Some carbon dioxide will dissolve in water as it flows through the reservoir. Since it also dissolves easily in oil, it can be used in a number of cases to improve oil and gas recovery.
Two different types of deposition are relevant when seeking to store large volumes of carbon dioxide underground without the aim of improving recovery from fields in production.
One involves the use of depleted fields, which have been emptied of commercially interesting hydrocarbons, while the other focuses on brine-filled aquifers.
In the latter case, sealed structures must be found which can hold injected carbon dioxide but contain no hydrocarbons which might be lost through such injection.
Options considered by the Gassnova/Gassco/NPD study do not include abandoned fields, since these contain small hydrocarbon residues.
The latter might become producible in future with new technology and high petroleum prices, so using them for storage would represent poor resource management.
A third possibility, which would really represent good resource management, involves carbon injection to improve recovery from fields where this approach is economic.
However, such projects would require carbon dioxide to be supplied in specified quantities and at specific times to harmonise with recovery from the field.
They are therefore never going to be able to absorb all the greenhouse gas released by industry and power stations, and have also been excluded from the study.
This map of the continental shelf off western Norway shows the two most suitable areas for carbon storage: In the north the Johanson formation near the Troll field and in the south the Utsira formation near the Sleipner fields.
The largest volumes of sand and sandstone which could be relevant for carbon storage on the NCS are found in the Utsira formation and the underlying Skade structure.
These sediments cover a large area of the central North Sea basin, are several hundred metres thick and lie about 800 metres down in the Sleipner area. They are much closer to the surface further north.
The Utsira formation is currently used to store carbon dioxide from Sleipner West and as a source of water for injection in the Oseberg field.
While it and the Skade structure derived from the Shetland platform to the west about five to 25 million years ago, the Sogne Fjord delta dates back 140-200 million years to the Jurassic.
Built up from the existing fjord of this name, the delta is best known among petroleum specialists for the Troll field. That lies 1 300-1 550 metres beneath the sea surface.
The sandstones which built up to create Troll are the youngest sediments in the delta, while the Johansen formation is one of the oldest in this area.
It lies more than 500 metres deeper than Troll, covered by several thick layers of shale. The NPD is fairly certain that the structure contains no hydrocarbons.
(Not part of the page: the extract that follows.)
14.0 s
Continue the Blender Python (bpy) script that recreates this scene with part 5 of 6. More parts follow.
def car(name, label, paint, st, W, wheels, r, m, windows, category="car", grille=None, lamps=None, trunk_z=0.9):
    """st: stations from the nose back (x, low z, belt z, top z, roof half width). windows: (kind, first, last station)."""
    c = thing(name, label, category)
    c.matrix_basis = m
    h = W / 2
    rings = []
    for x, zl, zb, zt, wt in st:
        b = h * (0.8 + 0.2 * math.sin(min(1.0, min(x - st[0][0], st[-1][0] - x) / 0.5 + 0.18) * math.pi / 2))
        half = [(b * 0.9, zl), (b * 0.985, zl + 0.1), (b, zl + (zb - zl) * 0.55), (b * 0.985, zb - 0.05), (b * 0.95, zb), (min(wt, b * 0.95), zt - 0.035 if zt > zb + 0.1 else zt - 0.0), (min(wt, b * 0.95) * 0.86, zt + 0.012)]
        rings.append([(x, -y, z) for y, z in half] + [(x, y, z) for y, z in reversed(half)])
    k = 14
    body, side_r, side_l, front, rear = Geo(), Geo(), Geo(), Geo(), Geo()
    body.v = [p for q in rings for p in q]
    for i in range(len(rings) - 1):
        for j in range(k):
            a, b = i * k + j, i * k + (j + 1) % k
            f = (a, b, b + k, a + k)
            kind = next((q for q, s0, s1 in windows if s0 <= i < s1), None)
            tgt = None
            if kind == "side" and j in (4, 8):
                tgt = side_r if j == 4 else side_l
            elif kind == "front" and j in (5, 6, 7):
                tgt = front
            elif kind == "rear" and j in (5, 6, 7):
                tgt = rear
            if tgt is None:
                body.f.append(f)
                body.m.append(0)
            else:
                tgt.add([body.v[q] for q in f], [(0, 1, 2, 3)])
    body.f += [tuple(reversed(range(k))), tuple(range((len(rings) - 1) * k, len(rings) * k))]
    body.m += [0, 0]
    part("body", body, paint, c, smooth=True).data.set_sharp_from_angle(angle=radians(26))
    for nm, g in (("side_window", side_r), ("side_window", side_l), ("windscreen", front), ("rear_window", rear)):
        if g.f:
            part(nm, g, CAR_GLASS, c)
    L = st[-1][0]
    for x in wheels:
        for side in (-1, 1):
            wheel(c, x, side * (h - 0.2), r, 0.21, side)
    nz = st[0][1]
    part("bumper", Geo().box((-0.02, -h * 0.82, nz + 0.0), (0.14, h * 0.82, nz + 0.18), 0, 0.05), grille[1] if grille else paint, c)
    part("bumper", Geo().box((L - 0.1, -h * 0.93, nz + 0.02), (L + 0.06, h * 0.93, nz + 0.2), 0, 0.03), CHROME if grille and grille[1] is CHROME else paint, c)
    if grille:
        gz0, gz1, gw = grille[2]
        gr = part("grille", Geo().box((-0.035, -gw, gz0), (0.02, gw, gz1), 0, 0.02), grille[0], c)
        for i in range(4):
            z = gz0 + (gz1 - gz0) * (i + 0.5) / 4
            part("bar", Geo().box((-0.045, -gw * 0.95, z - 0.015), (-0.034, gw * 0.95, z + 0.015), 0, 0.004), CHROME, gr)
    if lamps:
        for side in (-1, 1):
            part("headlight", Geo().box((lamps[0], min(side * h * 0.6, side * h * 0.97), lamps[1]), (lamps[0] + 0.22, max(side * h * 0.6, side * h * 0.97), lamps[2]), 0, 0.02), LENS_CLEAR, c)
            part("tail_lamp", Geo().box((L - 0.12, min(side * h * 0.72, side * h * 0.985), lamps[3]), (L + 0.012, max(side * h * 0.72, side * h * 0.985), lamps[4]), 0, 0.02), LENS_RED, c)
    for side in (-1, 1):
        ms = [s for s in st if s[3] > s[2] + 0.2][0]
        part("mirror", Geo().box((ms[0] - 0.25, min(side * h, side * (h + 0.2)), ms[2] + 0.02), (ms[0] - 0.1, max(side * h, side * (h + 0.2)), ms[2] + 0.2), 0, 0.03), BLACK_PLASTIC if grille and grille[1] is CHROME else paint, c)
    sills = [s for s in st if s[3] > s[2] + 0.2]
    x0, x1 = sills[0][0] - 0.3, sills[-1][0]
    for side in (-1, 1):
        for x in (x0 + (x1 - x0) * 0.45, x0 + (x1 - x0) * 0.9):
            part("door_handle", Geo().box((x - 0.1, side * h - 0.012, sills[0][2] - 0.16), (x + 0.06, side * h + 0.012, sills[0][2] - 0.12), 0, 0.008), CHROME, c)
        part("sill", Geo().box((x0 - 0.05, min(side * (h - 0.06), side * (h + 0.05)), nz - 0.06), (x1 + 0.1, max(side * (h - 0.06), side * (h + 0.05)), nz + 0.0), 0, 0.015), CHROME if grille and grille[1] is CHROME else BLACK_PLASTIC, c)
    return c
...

Large sandstone accumulations can also be found in the North Sea, dating from both the Jurassic and the Palaeocene. In addition come chalk formations around the Ekofisk field.
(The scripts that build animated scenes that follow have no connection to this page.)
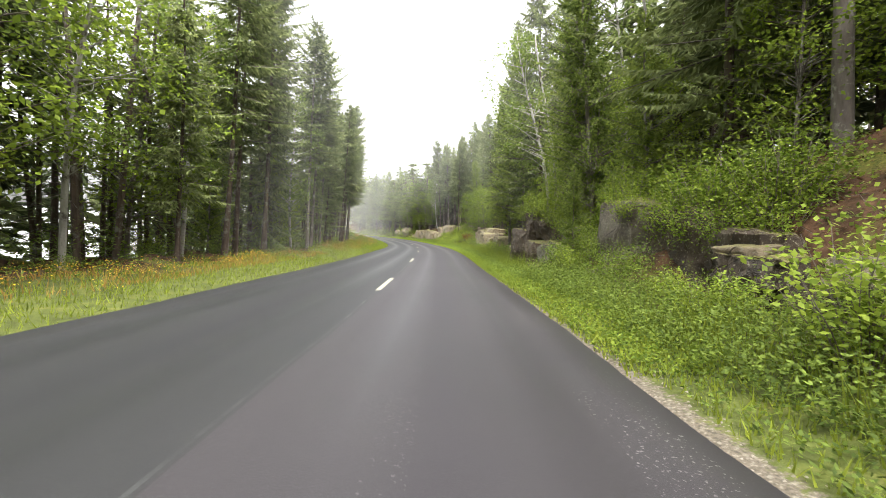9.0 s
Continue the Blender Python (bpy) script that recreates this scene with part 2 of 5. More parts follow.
def asphalt_material():
    m, t, b = nodes_of("asphalt")
    across, along = road_coords(t)
    fine = noise_tex(t, 90, 3, 0.7)
    mid = noise_tex(t, 1.3, 4, 0.6)
    broad = noise_tex(t, 0.16, 3, 0.5)
    col = ramp(t, broad, [(0.35, (0.0228, 0.0217, 0.0232)), (0.65, (0.0303, 0.0286, 0.0303))])
    col = mix(t, calc(t, "MULTIPLY", mid, 0.35), col, (0.0195, 0.0192, 0.0210))
    col = mix(t, calc(t, "MULTIPLY", ramp(t, fine, [(0.55, grey(0)), (0.75, grey(1))]), 0.35), col, (0.095, 0.091, 0.088))
    lane = calc(t, "ABSOLUTE", calc(t, "SUBTRACT", calc(t, "ABSOLUTE", across), 1.55))
    oil = calc(t, "MULTIPLY", ramp(t, lane, [(0.05, grey(1)), (0.45, grey(0))]), calc(t, "ADD", calc(t, "MULTIPLY", broad, 0.5), 0.2))
    col = mix(t, oil, col, (0.0172, 0.0158, 0.0188))
    # worn white ghost of old paint and the paver's joint along the middle
    wob = calc(t, "ADD", across, calc(t, "MULTIPLY", calc(t, "SUBTRACT", noise_tex(t, 0.25, 2), 0.5), 0.16))
    seam = calc(t, "LESS_THAN", calc(t, "ABSOLUTE", wob), 0.017)
    worn = ramp(t, noise_tex(t, 2.2, 6, 0.75), [(0.47, grey(0)), (0.66, grey(1))])
    joint = calc(t, "LESS_THAN", calc(t, "ABSOLUTE", calc(t, "SUBTRACT", wob, 0.055)), 0.007)
    col = mix(t, calc(t, "MULTIPLY", joint, 0.5), col, (0.016, 0.016, 0.016))
    stretch = ramp(t, noise_tex(t, 0.07, 2, 0.5), [(0.40, grey(0.3)), (0.58, grey(1.3))])
    worn = calc(t, "MULTIPLY", worn, stretch)
    col = mix(t, calc(t, "MULTIPLY", seam, calc(t, "ADD", calc(t, "MULTIPLY", worn, 0.50), 0.03)), col, (0.18, 0.18, 0.17))
    # the left lane was laid on its own and is darker
    lane_tone = calc(t, "ADD", calc(t, "MULTIPLY", calc(t, "LESS_THAN", wob, 0.05), -0.30), 1.08)
    tone = t.nodes.new("ShaderNodeVectorMath")
    tone.operation = "SCALE"
    t.links.new(col, tone.inputs[0])
    t.links.new(lane_tone, tone.inputs[3])
    hue = mix(t, calc(t, "LESS_THAN", wob, 0.05), (1.01, 0.98, 1.01), (0.945, 1.015, 1.0))
    tint = t.nodes.new("ShaderNodeVectorMath")
    tint.operation = "MULTIPLY"
    t.links.new(tone.outputs[0], tint.inputs[0])
    t.links.new(hue, tint.inputs[1])
    col = tint.outputs[0]
    # grit scuffed out of the surface near the right-hand edge and between the wheels
    strip = calc(t, "LESS_THAN", calc(t, "ABSOLUTE", calc(t, "SUBTRACT", across, 3.05)), 0.30)
    strip2 = calc(t, "LESS_THAN", calc(t, "ABSOLUTE", calc(t, "SUBTRACT", across, 1.25)), 0.13)
    grit = ramp(t, noise_tex(t, 38, 2, 0.5), [(0.63, grey(0)), (0.68, grey(1))])
    patch = ramp(t, noise_tex(t, 0.35, 3, 0.6), [(0.45, grey(0)), (0.6, grey(1))])
    both = calc(t, "MULTIPLY", calc(t, "ADD", strip, calc(t, "MULTIPLY", strip2, 0.35), True), calc(t, "MULTIPLY", grit, patch))
    col = mix(t, calc(t, "MULTIPLY", both, 0.6), col, (0.24, 0.23, 0.22))
    t.links.new(col, b.inputs["Base Color"])
    # wheel paths are polished, so they catch the sky at a low angle
    wheel = calc(t, "ABSOLUTE", calc(t, "SUBTRACT", calc(t, "ABSOLUTE", calc(t, "SUBTRACT", calc(t, "ABSOLUTE", across), 1.7)), 0.8))
    gl = ramp(t, wheel, [(0.0, grey(0.46)), (0.5, grey(0.58))])
    t.links.new(gl, b.inputs["Roughness"])
    b.inputs["Specular IOR Level"].default_value = 0.30
    bump(t, b, fine, 0.25, 0.006)
    return m


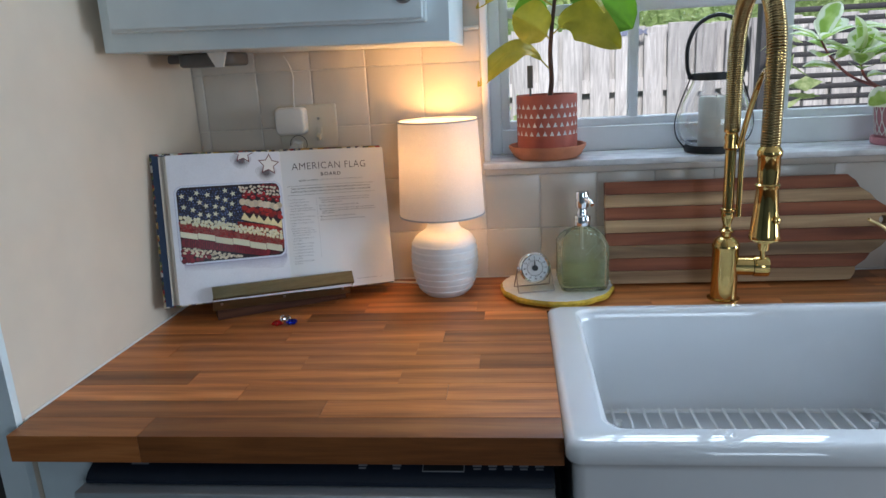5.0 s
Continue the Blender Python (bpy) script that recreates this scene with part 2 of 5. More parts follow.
M_RACK = mat("white_coated_wire", (0.84, 0.85, 0.85), 0.35, vary=0.02)
M_BRASS = mat("polished_brass", (0.62, 0.42, 0.15), 0.09, metal=1.0, vary=0.05, scale=60)
M_SATIN = mat("brushed_brass", (0.66, 0.53, 0.27), 0.30, metal=1.0, vary=0.06, scale=40, stretch=(1, 1, 8))
M_ANTIQUE = mat("antique_brass_ledge", (0.23, 0.195, 0.115), 0.40, metal=1.0, vary=0.10, scale=60, stretch=(1, 12, 12))
M_BRONZE = mat("bronzed_spring", (0.37, 0.265, 0.12), 0.24, metal=1.0, vary=0.06, scale=60)
M_CHROME = mat("chrome", (0.82, 0.83, 0.85), 0.07, metal=1.0, vary=0.02)
M_STEEL = mat("brushed_steel", (0.62, 0.64, 0.67), 0.38, metal=0.75, vary=0.06, scale=30, stretch=(1, 40, 40))
M_WIRE = mat("steel_wire", (0.45, 0.44, 0.43), 0.3, metal=1.0)
M_BLACK = mat("black_metal", (0.02, 0.022, 0.025), 0.42, vary=0.15, scale=80)
M_NAVY = mat("dark_control_panel", (0.014, 0.019, 0.030), 0.30, vary=0.08, spec=0.28)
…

Several could be relevant for carbon injection, but have been excluded from the study because they lie further from the Kårstø and Mongstad power stations which would supply the gas.
The advantage of the Utsira and Skade formations is that they contain almost unlimited volumes of sandstone. No exploration for or production of hydrocarbons have occurred in them.
Utsira is well-sealed in the Sleipner area, and StatoilHydro has demonstrated that the formation functions as a store.
Overall, this structure lies so close to the surface in many places that any carbon dioxide injected will remain in the gas phase.
This occupies more space and is more volatile than if it had been in a dense phase – the condition recommended for carbon storage.
As a result, it remains uncertain whether Utsira is suitable for large-scale storage of Europe’s carbon emissions. Should it prove relevant to study this, however, it would create interesting jobs for geologists – and not only in the NPD.
Work so far indicates that storage capacity in the Sleipner area is more than sufficient to meet the needs both of these fields and of Kårstø, Mongstad and other Norwegian industry.
The advantage of the Johansen formation is that it provides a deep, sealed structure where carbon storage will almost certainly be possible without leakage to the surface.
A possible risk of carbon migration into Troll within a time frame of 100 years or more represents the biggest uncertainty, which geologists will need to work on.
The NPD’s study suggests that this would be very unlikely, but establishing an acceptable level of certainty always calls for an extra effort.